Futures on the Dow Jones Industrial Average were down 17 points. S&P 500 futures and Nasdaq 100 futures both traded in mildly negative territory.
The market staged a two-day relief rally after the Federal Reserve signaled no imminent removal of its ultra-easy monetary policy. Investors also bet that the debt crisis of China’s real estate giant Evergrande wouldn’t trigger a ripple effect across global markets.
The blue-chip Dow advanced 500 points on Thursday for its best daily performance since July 20. The S&P 500 gained 1.2%, while the tech-heavy Nasdaq Composite rose 1%.
The major averages have wiped out the steep losses earlier this week and are on pace to post a winning week. The Dow is up 0.5% week to date, on pace to break a three-week losing streak. The S&P 500 have gained 0.4% this week, and the Nasdaq is up about 0.1%.
Some expect Evergrande to default on bond payments as it’s still unclear if the developer was able to pay $83 million in interest on a U.S. dollar-denominated bond due Thursday. Bloomberg News reported that government regulators instructed Evergrande to avoid a near-term dollar bond default. Bondholders could also be eyeing a 30-day grace period. Regardless of the outcome, investors seem to hope that the impact on Wall Street would be contained.
“If Evergrande fails, the exposure outside of China appears limited, and since the government will do whatever it takes to contain it,” said Edward Moya, senior market analyst at Oanda. “If China is successful, global risk appetite may not be dealt that much of a blow.”

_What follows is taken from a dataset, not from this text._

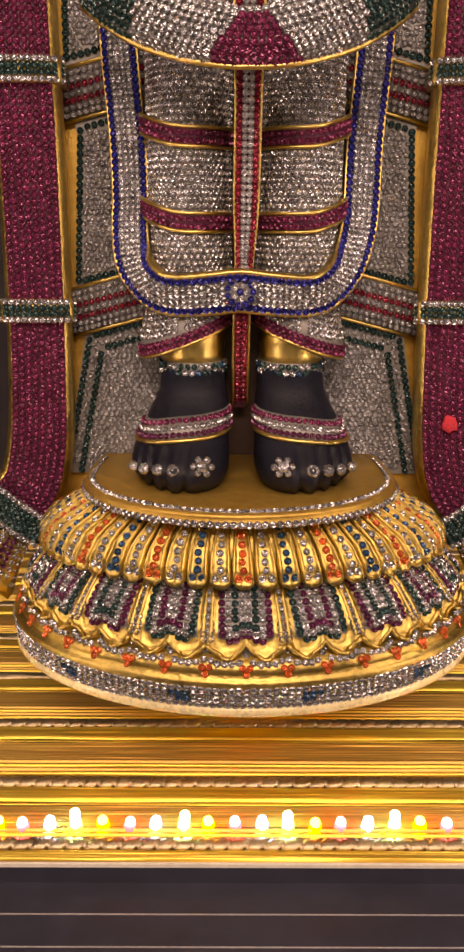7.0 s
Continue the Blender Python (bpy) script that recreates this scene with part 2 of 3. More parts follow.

On Wednesday, the Fed said a tapering of its monthly bond-buying program “may soon be warranted,” but it did not give a specific timeline on when it may begin moderating its purchases.
“While we are far from the end of QE and near-zero rates, the tide seems to be beginning to change,” said Anu Gaggar, global investment strategist at Commonwealth Financial Network. “So far, the market had welcomed bad news as good news, but a market reacting to signs of an economy able to stand on its own without the monetary policy crutches is a refreshing change.”